SHORT PROBLEM – Only the lines from the start of the data through the line with "ob = bpy.data.objects.new(name, data)" belong in the copy. Restate them word for word, minus the pictures.

DATASET CONTENT –

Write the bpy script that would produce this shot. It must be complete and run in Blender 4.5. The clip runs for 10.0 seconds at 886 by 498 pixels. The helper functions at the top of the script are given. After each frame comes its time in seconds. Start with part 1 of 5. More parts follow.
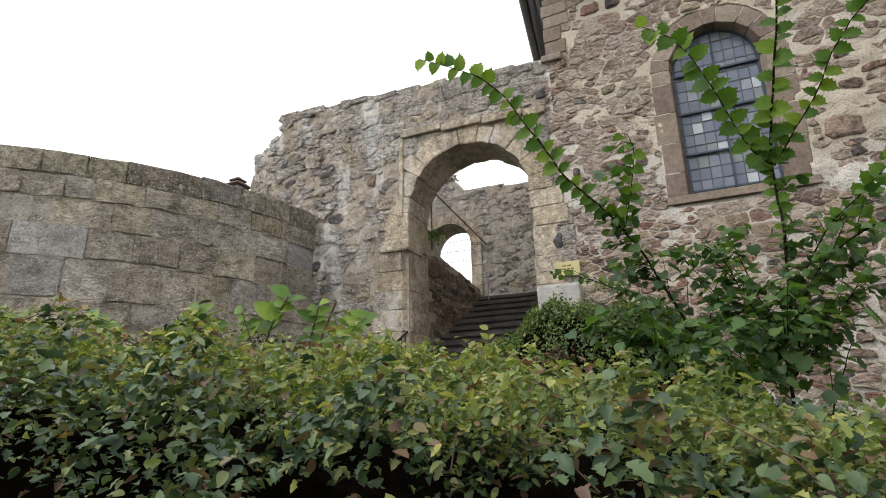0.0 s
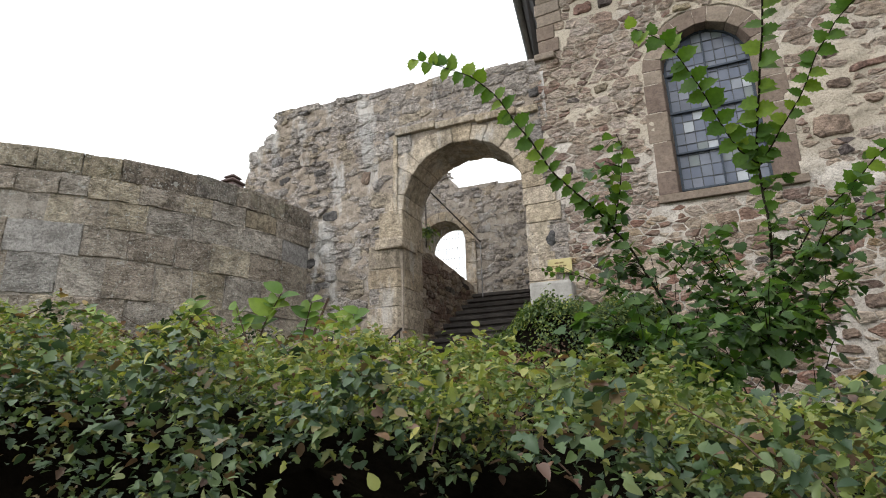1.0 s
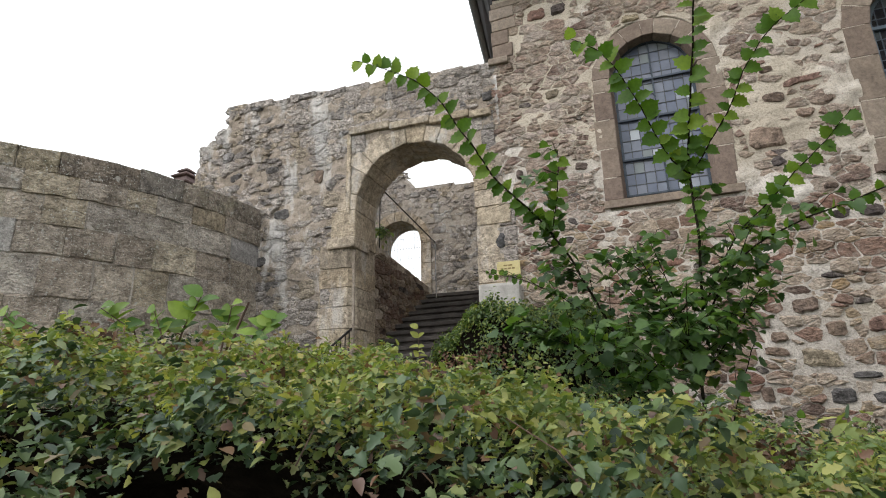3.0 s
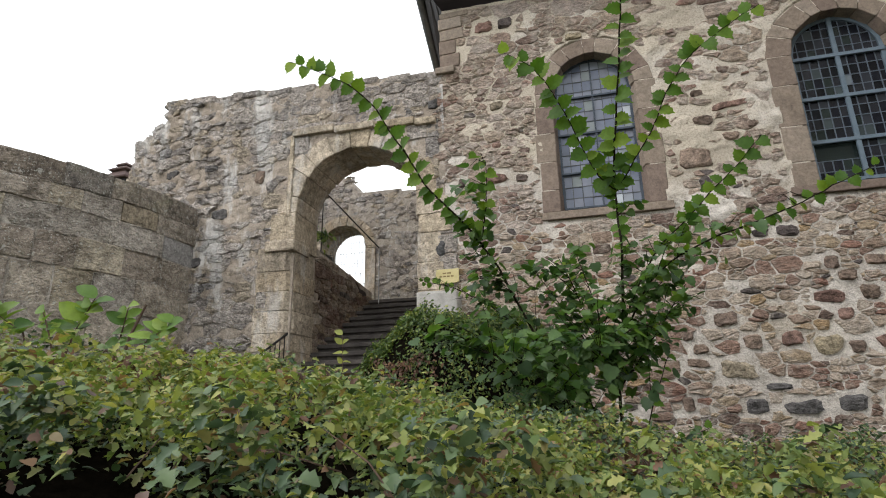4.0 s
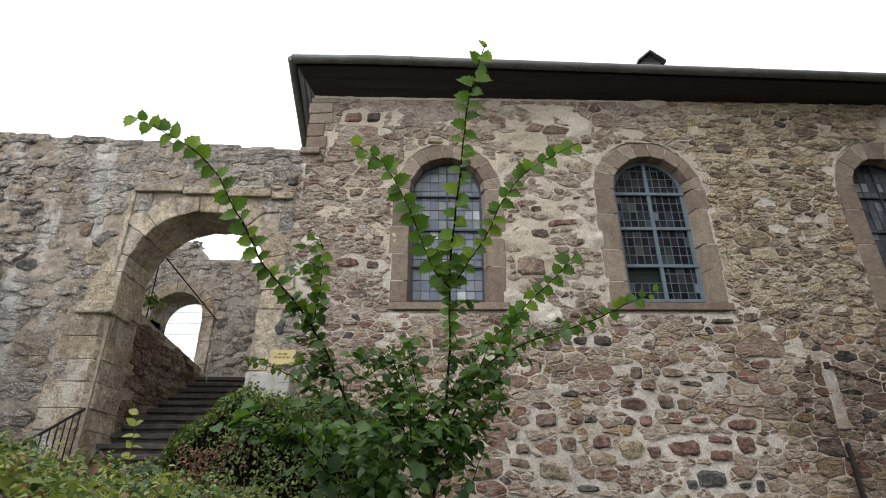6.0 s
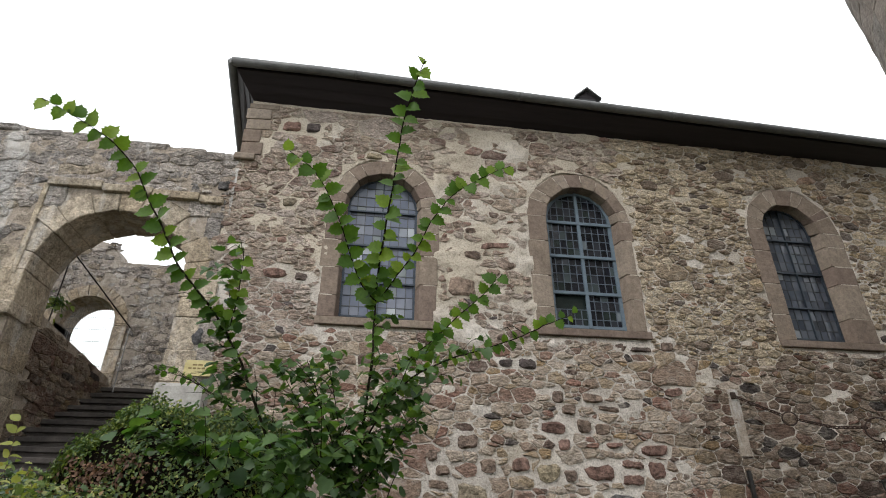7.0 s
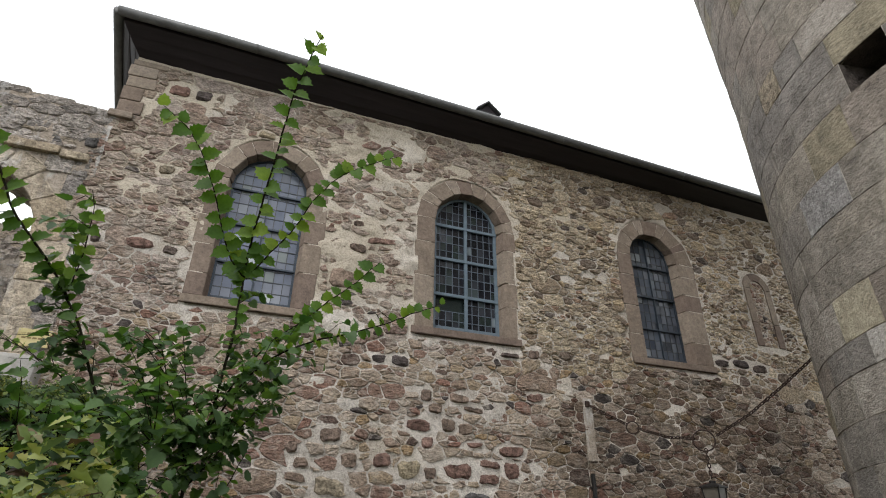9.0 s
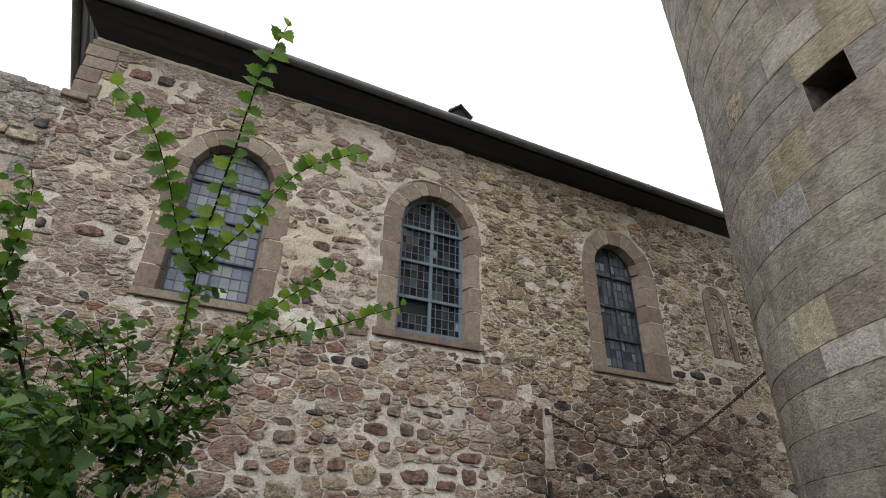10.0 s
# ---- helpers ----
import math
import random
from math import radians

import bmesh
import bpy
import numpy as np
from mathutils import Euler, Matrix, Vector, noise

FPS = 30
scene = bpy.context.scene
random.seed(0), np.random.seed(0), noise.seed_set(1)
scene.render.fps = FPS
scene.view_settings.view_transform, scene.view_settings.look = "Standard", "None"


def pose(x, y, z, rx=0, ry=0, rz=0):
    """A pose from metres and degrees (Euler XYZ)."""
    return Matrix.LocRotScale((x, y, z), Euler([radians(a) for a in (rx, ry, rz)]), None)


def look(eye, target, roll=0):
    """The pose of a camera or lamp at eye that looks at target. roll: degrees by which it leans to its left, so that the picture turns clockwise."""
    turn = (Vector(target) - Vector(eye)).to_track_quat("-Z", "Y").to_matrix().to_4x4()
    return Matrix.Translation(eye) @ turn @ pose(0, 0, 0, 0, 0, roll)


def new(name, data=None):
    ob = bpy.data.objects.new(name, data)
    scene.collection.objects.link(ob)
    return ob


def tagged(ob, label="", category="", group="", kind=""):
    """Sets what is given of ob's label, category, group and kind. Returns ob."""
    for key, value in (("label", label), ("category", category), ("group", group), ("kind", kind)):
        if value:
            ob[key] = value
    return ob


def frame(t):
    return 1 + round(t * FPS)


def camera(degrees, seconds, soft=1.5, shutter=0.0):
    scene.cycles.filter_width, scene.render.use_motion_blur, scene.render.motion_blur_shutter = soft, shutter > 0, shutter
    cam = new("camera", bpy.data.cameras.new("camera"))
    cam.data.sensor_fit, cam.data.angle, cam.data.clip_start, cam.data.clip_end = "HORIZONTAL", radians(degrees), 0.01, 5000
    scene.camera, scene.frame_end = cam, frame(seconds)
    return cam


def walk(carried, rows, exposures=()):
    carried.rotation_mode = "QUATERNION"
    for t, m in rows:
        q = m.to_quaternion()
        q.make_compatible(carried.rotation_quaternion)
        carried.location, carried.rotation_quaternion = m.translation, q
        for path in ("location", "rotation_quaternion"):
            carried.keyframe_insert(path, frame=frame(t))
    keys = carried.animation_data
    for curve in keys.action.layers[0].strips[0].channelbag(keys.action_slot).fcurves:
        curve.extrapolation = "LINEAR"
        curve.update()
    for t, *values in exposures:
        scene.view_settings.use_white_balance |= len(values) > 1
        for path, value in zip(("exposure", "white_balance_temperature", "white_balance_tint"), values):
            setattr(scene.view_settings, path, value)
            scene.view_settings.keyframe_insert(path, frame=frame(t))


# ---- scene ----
cam = camera(77.4, 10.0, soft=1.0)
PATH = [
    (0, (0.184, 0.89, 1.604), (-0.571, 2.652, 2.173), -1.3),
    (0.5, (0.226, 0.855, 1.582), (-0.521, 2.623, 2.146), -1.4),
    (1, (0.238, 0.839, 1.585), (-0.504, 2.61, 2.144), -1.4),
    (1.5, (0.277, 0.87, 1.583), (-0.458, 2.644, 2.144), -1.4),
    (2, (0.308, 0.868, 1.574), (-0.406, 2.65, 2.134), -1.6),
    (3.5, (0.55, 0.896, 1.617), (0.0, 2.737, 2.171), -1.4),
    (4, (0.66, 0.936, 1.608), (0.199, 2.797, 2.178), -1.2),
    (4.5, (0.739, 0.95, 1.601), (0.392, 2.822, 2.212), -1.0),
    (5, (0.82, 0.953, 1.621), (0.597, 2.824, 2.292), -0.7),
    (5.5, (0.827, 0.921, 1.65), (0.744, 2.774, 2.398), -0.4),
    (6, (0.911, 0.922, 1.617), (0.949, 2.732, 2.466), -0.2),
    (7.5, (1.033, 0.983, 1.538), (1.389, 2.72, 2.464), 0.2),
    (8, (1.074, 0.976, 1.494), (1.526, 2.689, 2.423), 0.3),
    (8.5, (1.148, 1.007, 1.451), (1.685, 2.691, 2.388), 0.6),
    (9, (1.191, 0.999, 1.422), (1.805, 2.654, 2.364), 0.7),
    (9.5, (1.226, 1.004, 1.397), (1.904, 2.63, 2.344), 0.9),
    (10, (1.264, 1.099, 1.456), (1.983, 2.702, 2.411), 1.2),
]
walk(cam, [(t, look(eye, target, roll)) for t, eye, target, roll in PATH], [(0.0, 0.06), (4.0, 0.05), (7.5, -0.13), (10.0, -0.15)])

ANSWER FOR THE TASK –
Write the bpy script that would produce this shot. It must be complete and run in Blender 4.5. The clip runs for 10.0 seconds at 886 by 498 pixels. The helper functions at the top of the script are given. After each frame comes its time in seconds. Start with part 1 of 5. More parts follow.
0.0 s
1.0 s
3.0 s
4.0 s
6.0 s
7.0 s
9.0 s
10.0 s
# ---- helpers ----
import math
import random
from math import radians

import bmesh
import bpy
import numpy as np
from mathutils import Euler, Matrix, Vector, noise

FPS = 30
scene = bpy.context.scene
random.seed(0), np.random.seed(0), noise.seed_set(1)
scene.render.fps = FPS
scene.view_settings.view_transform, scene.view_settings.look = "Standard", "None"


def pose(x, y, z, rx=0, ry=0, rz=0):
    """A pose from metres and degrees (Euler XYZ)."""
    return Matrix.LocRotScale((x, y, z), Euler([radians(a) for a in (rx, ry, rz)]), None)


def look(eye, target, roll=0):
    """The pose of a camera or lamp at eye that looks at target. roll: degrees by which it leans to its left, so that the picture turns clockwise."""
    turn = (Vector(target) - Vector(eye)).to_track_quat("-Z", "Y").to_matrix().to_4x4()
    return Matrix.Translation(eye) @ turn @ pose(0, 0, 0, 0, 0, roll)


def new(name, data=None):
    ob = bpy.data.objects.new(name, data)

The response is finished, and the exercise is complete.